Briefs: Oct. 14

Zo-No-Go: The much-hyped auction of the Zocalo condominiums may have been a bust. Through California-based auction company Kennedy Wilson, developer Don Tishman and partners advertised 24 units at Zocalo with starting bids "as low as $90,000," a fraction of their original asking price . Only 15 were actually auctioned off and Zocalo agent Hope Stansbury had no information as to how many sold.

Yoga instructor Gregory Sipp approached the auction skeptically, hoping to pick up some investment properties. Sipp tells SFR he made a winning bid of $167,000 on a unit for which the bidding started at $90,000. Five days later, he says, Zocalo made a counter-offer of $280,000, which he rejected as "completely loony tunes"—the unit was previously priced at less than that. "If it wasn't so funny, I'd take it personally and be insulted," Sipp says. "I just told my agent to get the [down payment] back—these people are nuts."

Another attendee, Steve Vollstedt, tells SFR he made a winning bid of $165,000 only to reject Zocalo's counter-offer of $242,000. "The whole structure of that auction was kinda weird," Vollstedt says. "No one was told how their bids related to whatever reserve price [the seller] had." In other words, potential homebuyers never knew what they were up against.

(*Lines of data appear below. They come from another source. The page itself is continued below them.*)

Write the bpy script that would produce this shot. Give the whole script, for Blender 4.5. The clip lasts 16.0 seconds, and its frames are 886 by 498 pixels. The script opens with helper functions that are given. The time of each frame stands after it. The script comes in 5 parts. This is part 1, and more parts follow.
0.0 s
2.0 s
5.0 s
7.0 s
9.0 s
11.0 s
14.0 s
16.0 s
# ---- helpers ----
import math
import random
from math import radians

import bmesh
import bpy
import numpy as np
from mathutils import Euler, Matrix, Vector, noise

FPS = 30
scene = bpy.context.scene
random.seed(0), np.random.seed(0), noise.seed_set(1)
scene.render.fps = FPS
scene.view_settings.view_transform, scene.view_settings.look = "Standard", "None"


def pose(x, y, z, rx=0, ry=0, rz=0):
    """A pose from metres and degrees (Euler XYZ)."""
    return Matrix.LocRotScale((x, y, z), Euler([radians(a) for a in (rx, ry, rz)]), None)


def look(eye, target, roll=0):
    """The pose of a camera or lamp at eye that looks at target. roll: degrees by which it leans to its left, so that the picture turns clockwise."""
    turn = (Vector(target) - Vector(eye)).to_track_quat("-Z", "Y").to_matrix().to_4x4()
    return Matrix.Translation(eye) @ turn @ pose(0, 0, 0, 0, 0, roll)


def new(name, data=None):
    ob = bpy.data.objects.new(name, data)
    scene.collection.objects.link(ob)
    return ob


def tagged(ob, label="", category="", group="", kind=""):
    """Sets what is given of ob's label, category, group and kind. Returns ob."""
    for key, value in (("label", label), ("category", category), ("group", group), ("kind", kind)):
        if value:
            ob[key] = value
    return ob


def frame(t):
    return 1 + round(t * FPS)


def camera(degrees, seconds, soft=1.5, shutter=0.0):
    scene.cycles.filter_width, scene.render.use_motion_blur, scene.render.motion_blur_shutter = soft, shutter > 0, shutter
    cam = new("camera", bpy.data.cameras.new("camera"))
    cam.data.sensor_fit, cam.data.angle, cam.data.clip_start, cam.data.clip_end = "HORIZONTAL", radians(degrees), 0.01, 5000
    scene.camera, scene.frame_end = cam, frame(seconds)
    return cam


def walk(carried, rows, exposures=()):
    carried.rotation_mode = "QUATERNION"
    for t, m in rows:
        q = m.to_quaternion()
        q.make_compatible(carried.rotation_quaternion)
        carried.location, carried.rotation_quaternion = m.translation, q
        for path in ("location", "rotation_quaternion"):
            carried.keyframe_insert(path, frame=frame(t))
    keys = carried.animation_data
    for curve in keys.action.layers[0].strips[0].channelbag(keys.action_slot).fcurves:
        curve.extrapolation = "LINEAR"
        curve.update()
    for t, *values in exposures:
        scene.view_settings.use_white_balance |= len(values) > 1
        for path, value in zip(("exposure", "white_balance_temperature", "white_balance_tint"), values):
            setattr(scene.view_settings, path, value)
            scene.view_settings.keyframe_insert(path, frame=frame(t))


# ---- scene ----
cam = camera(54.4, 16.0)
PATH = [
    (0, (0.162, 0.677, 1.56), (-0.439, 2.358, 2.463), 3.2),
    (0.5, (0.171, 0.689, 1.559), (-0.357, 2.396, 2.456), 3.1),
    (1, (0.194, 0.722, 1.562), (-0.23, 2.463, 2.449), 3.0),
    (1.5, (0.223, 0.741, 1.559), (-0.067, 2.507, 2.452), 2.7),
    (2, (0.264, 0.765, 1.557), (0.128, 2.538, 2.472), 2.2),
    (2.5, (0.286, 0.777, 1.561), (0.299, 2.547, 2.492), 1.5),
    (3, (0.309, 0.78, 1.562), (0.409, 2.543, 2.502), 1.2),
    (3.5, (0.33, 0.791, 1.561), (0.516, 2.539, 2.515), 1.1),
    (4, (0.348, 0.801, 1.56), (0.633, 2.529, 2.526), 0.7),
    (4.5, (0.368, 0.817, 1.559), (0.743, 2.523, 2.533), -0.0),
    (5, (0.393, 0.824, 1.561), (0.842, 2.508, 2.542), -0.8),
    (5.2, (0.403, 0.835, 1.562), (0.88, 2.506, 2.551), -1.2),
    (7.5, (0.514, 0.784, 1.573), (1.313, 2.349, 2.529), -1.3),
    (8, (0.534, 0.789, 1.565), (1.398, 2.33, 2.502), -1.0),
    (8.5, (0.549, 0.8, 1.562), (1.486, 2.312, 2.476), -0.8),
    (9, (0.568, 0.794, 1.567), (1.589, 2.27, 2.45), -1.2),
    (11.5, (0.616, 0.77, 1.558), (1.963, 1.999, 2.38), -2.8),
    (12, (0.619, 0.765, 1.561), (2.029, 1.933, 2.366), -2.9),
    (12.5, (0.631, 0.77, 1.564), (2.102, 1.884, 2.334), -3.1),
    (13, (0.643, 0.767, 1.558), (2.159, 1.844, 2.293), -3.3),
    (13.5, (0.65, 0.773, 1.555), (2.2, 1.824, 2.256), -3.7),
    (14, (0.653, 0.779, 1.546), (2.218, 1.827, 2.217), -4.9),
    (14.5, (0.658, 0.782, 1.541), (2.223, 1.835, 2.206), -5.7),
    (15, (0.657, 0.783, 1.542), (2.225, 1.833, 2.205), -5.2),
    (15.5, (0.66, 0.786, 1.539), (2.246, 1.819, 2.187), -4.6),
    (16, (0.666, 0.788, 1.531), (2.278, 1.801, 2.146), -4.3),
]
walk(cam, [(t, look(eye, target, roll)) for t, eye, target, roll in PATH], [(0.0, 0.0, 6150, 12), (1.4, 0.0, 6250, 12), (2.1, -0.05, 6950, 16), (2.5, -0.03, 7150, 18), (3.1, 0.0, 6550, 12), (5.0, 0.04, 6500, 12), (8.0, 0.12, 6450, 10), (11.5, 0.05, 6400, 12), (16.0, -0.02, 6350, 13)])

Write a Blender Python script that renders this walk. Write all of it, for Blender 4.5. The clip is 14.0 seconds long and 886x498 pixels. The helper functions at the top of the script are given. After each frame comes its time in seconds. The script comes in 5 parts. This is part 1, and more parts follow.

Sound familiar?

Not FedEx: Last week, SFR reported on inconsistencies in the New Mexico Department of Public Safety's story of how it caught a mock "dirty bomb" at the Anthony, NM port of entry. According to FedEx spokesman Jim McCluskey, in the aftermath, FedEx was flooded with concerned calls about why FedEx reportedly let a client ship an unmarked radioactive package.

SFR reported that neither DPS nor the National Nuclear Security Administration (which also was on the scene) reported the incident to FedEx, and thus FedEx was unable to address the problem.

It turns out, it wasn't FedEx's problem to address. DPS misidentified the shipping company as FedEx several times in a press release and in interviews with SFR.

"We do what we're supposed to do, and we do it the right way and adhere to the regulatory requirements for safe transportation for anything including radioactive elements," McCluskey says.

Lt. Ray Moralez, one of DPS' Motor Transportation Division police stationed at the Anthony port, confirms the shipper was not FedEx, but rather Land Air Express. Land Air did not return SFR's calls.

Moralez says the shipment—allegedly sent by a firefighter who trains personnel to scan for dirty bombs—originated in Thailand. As for why FedEx was named by DPS, Moralez says: "I have no clue. I don't know how our department got that information."